EXERCISE GOAL = Each line in the entries below that holds the string "exposures" is to be listed.

STORED ROWS =
========================================================================
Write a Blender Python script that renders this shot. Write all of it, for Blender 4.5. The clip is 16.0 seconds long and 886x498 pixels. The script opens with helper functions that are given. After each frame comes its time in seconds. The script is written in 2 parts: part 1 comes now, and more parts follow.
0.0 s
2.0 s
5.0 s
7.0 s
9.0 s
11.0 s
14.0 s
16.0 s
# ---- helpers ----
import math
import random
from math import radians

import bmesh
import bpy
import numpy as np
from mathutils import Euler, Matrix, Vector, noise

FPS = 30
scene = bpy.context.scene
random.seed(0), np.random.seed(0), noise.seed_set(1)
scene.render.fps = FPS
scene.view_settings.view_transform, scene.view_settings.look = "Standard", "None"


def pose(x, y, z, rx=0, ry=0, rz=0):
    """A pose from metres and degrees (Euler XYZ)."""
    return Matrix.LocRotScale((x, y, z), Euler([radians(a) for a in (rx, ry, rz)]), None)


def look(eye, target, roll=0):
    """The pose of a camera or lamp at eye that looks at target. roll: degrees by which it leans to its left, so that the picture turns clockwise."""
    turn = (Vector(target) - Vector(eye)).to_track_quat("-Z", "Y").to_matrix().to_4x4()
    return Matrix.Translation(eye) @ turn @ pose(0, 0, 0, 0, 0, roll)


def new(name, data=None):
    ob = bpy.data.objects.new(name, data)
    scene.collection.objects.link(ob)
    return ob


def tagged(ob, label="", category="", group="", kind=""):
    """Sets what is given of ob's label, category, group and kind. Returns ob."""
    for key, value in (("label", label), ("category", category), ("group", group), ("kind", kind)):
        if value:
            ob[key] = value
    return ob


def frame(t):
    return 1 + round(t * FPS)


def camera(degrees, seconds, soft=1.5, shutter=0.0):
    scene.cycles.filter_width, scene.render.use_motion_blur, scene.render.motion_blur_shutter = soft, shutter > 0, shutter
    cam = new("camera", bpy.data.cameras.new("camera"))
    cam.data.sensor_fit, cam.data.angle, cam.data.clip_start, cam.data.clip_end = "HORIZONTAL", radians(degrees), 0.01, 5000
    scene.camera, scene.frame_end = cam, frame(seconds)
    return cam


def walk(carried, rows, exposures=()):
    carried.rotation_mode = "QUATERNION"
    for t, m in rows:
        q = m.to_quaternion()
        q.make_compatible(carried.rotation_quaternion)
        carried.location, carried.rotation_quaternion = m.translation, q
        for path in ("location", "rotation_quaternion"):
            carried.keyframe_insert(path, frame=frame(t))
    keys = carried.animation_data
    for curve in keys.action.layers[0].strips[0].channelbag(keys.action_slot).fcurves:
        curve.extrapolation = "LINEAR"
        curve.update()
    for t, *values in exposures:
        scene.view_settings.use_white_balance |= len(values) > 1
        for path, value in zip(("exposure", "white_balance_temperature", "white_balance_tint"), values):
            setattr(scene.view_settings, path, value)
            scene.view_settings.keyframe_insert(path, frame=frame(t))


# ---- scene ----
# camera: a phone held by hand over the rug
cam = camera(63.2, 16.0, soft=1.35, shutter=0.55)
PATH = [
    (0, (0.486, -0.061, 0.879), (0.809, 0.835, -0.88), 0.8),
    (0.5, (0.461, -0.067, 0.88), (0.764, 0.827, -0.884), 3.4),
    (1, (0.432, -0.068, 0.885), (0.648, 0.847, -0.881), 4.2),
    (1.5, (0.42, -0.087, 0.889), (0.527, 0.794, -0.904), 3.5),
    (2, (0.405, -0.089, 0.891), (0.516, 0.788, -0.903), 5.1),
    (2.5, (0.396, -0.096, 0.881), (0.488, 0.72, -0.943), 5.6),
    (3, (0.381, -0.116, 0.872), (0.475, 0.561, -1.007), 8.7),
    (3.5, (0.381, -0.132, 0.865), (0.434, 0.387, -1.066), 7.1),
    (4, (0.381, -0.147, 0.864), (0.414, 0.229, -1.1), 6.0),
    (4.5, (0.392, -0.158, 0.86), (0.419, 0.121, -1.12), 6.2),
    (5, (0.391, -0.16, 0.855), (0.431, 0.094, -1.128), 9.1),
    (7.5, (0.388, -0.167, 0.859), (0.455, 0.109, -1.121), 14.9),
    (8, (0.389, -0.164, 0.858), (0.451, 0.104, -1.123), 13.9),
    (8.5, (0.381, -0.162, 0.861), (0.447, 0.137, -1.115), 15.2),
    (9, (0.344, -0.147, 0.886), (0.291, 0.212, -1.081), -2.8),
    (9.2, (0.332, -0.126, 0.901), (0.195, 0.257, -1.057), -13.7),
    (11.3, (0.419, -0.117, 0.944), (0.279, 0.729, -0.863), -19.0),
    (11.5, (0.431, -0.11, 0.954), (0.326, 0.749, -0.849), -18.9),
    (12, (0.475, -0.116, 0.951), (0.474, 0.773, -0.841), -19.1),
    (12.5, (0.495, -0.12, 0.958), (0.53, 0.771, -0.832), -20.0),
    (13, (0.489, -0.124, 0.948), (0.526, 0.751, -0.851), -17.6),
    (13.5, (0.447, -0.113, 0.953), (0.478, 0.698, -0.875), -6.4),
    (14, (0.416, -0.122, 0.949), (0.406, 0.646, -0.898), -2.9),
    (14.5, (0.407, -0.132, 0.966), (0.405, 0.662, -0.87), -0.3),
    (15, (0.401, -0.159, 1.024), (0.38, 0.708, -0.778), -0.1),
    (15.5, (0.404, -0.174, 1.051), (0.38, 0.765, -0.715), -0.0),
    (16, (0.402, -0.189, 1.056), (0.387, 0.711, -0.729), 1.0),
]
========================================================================
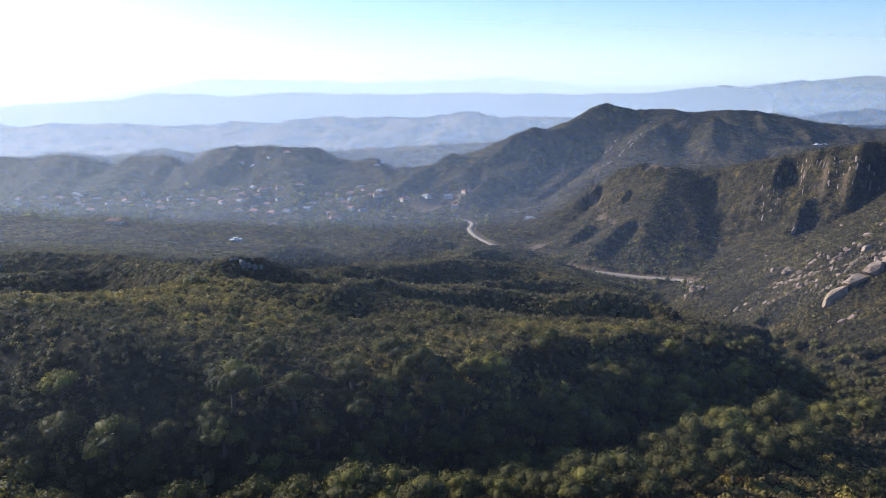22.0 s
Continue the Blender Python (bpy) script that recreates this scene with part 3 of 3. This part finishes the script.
========================================================================
RESPONSE TO THE EXERCISE =
def walk(carried, rows, exposures=()):
    for t, *values in exposures:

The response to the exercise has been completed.